- Directive
From the listing below, copy only the lines running from the line that contains "scene.view_settings.keyframe_insert(path, frame=frame(t))" to the line that contains "from mathutils.bvhtree import BVHTree", both included.
[Start of Records to use]
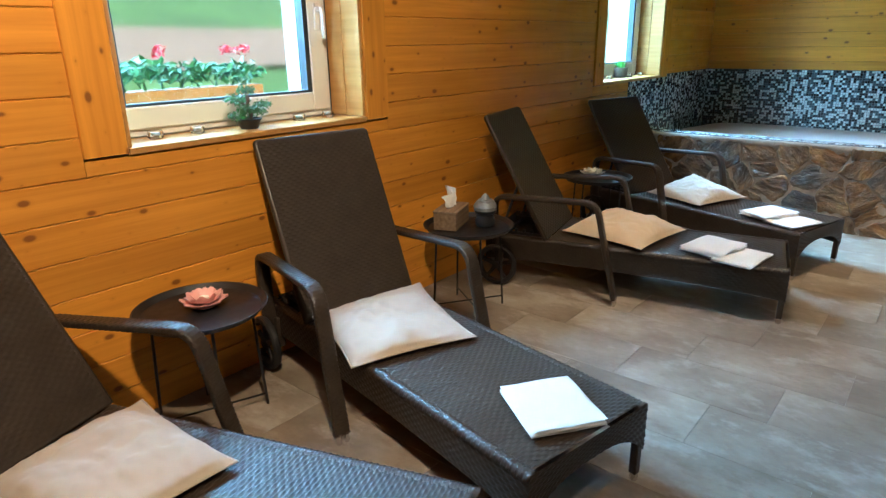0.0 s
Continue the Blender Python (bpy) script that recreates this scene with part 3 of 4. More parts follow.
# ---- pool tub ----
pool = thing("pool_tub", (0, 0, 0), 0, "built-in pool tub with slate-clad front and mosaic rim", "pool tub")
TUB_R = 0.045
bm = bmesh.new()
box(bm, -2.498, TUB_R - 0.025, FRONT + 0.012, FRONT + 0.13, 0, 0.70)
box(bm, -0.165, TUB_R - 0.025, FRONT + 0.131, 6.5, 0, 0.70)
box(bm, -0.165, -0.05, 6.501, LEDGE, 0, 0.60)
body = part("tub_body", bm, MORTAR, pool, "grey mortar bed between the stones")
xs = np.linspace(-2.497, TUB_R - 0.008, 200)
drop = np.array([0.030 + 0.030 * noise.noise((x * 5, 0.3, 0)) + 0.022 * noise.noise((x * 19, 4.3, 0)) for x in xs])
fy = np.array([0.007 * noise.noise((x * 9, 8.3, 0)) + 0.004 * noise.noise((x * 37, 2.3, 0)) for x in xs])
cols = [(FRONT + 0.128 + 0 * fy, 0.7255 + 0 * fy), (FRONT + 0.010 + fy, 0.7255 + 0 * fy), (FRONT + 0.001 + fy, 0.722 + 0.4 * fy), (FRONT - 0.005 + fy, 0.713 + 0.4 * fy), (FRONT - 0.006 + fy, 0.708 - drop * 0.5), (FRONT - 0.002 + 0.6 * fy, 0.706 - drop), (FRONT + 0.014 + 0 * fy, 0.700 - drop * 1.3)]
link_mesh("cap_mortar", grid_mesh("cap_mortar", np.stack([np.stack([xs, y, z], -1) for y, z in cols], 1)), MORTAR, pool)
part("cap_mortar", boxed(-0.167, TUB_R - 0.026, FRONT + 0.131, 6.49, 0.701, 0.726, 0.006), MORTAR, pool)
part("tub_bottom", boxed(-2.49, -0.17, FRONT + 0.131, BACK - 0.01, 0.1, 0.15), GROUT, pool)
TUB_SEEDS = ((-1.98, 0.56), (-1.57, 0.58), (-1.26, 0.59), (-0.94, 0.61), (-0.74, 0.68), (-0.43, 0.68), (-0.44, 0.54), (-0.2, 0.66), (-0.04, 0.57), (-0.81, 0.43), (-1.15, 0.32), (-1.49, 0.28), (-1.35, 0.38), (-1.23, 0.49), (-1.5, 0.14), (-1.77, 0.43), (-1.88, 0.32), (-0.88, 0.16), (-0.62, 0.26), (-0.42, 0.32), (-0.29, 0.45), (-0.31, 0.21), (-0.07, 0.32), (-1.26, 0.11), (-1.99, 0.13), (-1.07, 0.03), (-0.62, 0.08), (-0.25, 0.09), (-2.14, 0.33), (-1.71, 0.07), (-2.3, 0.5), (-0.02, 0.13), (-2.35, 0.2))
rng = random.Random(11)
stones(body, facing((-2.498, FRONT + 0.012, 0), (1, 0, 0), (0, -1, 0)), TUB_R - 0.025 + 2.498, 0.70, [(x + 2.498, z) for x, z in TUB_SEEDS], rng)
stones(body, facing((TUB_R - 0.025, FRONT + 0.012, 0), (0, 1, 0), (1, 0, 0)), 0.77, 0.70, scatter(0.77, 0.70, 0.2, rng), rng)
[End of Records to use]
[Start of Records to use]
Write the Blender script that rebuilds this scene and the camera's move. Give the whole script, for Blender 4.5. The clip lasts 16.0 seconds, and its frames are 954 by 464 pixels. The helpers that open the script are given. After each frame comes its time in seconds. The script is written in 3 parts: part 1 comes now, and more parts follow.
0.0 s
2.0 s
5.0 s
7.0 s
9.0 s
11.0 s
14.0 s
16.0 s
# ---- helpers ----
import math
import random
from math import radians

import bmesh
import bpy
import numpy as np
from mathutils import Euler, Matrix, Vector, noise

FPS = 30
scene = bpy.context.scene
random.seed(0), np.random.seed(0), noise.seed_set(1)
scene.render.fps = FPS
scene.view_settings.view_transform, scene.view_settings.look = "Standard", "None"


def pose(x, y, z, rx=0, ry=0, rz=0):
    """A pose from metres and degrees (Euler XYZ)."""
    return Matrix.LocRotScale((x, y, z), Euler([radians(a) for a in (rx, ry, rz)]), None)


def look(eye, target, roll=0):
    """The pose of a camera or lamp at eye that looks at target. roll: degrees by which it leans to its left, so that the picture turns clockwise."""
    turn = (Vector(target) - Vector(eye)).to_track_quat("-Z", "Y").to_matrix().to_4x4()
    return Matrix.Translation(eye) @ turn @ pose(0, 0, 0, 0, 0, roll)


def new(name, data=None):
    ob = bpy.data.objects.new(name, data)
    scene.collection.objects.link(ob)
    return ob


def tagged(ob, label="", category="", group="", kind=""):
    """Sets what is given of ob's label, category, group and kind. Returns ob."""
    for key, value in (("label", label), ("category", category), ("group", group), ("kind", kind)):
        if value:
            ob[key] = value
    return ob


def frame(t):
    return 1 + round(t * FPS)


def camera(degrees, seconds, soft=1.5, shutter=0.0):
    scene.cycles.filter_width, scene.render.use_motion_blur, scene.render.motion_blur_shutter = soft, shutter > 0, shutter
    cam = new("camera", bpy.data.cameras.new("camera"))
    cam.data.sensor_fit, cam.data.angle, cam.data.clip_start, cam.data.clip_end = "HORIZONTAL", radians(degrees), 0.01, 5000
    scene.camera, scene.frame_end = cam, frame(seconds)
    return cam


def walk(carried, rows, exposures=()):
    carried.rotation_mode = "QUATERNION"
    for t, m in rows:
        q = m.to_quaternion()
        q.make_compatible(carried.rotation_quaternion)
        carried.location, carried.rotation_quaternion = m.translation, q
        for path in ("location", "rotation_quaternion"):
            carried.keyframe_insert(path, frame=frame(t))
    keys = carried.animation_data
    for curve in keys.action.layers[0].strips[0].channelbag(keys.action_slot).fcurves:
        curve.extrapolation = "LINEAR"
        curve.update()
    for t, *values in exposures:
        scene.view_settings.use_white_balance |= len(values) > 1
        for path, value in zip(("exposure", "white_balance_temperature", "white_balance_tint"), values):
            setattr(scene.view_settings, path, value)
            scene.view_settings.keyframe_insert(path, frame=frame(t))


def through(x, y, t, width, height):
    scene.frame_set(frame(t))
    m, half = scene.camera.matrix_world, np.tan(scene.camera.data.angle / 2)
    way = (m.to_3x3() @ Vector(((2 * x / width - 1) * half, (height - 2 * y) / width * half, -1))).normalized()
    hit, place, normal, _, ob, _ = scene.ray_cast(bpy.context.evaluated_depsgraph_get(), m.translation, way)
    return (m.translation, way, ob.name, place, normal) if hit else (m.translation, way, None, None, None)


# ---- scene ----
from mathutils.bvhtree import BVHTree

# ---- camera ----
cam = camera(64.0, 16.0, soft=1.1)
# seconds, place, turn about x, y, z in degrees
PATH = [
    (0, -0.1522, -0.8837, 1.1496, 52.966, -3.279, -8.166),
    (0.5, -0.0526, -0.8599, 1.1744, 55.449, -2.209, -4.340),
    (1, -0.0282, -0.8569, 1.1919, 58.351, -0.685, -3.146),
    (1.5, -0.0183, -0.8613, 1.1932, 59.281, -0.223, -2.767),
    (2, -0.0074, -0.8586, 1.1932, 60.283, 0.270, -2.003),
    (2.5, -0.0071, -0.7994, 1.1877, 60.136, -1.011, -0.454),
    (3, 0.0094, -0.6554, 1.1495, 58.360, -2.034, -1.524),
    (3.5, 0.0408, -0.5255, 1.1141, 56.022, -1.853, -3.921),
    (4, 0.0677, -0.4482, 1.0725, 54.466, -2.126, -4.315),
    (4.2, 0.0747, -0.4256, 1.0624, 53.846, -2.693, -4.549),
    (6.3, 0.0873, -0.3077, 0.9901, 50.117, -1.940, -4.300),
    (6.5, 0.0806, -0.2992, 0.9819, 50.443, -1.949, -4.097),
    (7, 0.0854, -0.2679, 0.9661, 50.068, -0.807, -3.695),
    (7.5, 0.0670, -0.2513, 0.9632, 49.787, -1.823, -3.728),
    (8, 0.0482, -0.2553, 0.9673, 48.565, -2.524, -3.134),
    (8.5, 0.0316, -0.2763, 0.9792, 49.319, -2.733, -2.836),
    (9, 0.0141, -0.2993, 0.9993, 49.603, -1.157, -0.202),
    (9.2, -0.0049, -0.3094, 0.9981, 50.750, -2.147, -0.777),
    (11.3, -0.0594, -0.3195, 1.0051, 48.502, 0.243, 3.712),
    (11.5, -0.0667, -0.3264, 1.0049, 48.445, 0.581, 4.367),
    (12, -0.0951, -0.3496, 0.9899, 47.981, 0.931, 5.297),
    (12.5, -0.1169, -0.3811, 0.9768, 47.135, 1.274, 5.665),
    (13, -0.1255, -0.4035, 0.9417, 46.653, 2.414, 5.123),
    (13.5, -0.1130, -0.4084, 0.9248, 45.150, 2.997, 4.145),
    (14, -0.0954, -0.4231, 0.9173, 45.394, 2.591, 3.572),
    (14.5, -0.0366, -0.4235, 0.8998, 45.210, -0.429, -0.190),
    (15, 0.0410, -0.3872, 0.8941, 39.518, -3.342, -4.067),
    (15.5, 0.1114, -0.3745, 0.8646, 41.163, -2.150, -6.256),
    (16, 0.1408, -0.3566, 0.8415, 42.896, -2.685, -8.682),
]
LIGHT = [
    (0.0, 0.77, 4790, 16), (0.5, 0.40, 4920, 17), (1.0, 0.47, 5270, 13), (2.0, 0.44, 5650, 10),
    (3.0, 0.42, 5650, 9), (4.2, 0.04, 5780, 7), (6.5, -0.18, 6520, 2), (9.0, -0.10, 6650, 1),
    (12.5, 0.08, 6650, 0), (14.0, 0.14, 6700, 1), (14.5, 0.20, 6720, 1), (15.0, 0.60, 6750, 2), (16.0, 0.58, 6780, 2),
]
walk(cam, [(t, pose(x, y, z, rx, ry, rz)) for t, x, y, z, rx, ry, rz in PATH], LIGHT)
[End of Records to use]
[Start of Records to use]
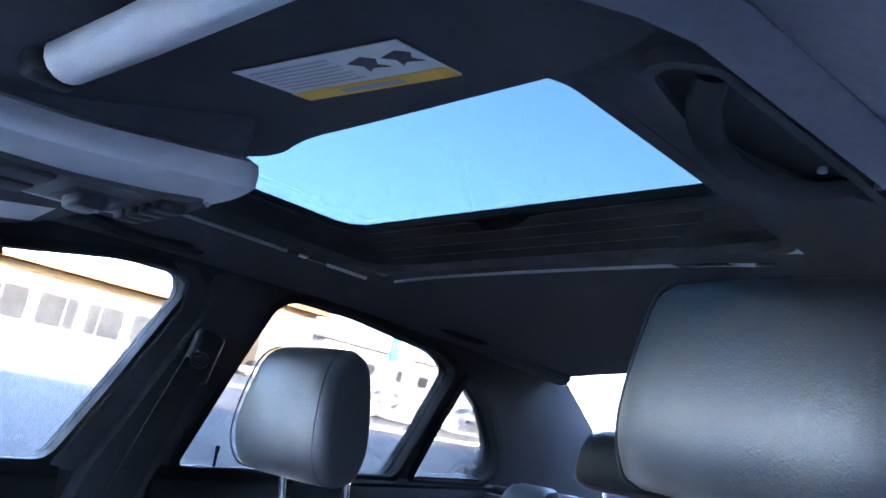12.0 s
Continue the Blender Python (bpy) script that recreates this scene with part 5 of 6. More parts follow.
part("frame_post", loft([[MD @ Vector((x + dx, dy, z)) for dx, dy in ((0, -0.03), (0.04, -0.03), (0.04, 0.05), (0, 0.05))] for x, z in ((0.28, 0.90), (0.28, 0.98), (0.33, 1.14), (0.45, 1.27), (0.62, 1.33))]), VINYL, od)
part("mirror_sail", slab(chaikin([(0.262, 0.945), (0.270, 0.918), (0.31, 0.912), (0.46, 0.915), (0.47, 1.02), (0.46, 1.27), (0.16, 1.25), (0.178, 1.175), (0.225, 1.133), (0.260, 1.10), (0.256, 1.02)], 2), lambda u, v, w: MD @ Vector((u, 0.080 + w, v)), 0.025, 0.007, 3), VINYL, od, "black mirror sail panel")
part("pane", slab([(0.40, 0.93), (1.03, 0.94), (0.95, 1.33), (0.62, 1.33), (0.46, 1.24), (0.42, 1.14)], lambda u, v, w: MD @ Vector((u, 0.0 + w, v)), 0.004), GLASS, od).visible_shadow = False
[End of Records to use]
- Exercise solution
            scene.view_settings.keyframe_insert(path, frame=frame(t))


def through(x, y, t, width, height):
    scene.frame_set(frame(t))
    m, half = scene.camera.matrix_world, np.tan(scene.camera.data.angle / 2)
    way = (m.to_3x3() @ Vector(((2 * x / width - 1) * half, (height - 2 * y) / width * half, -1))).normalized()
    hit, place, normal, _, ob, _ = scene.ray_cast(bpy.context.evaluated_depsgraph_get(), m.translation, way)
    return (m.translation, way, ob.name, place, normal) if hit else (m.translation, way, None, None, None)


# ---- scene ----
from mathutils.bvhtree import BVHTree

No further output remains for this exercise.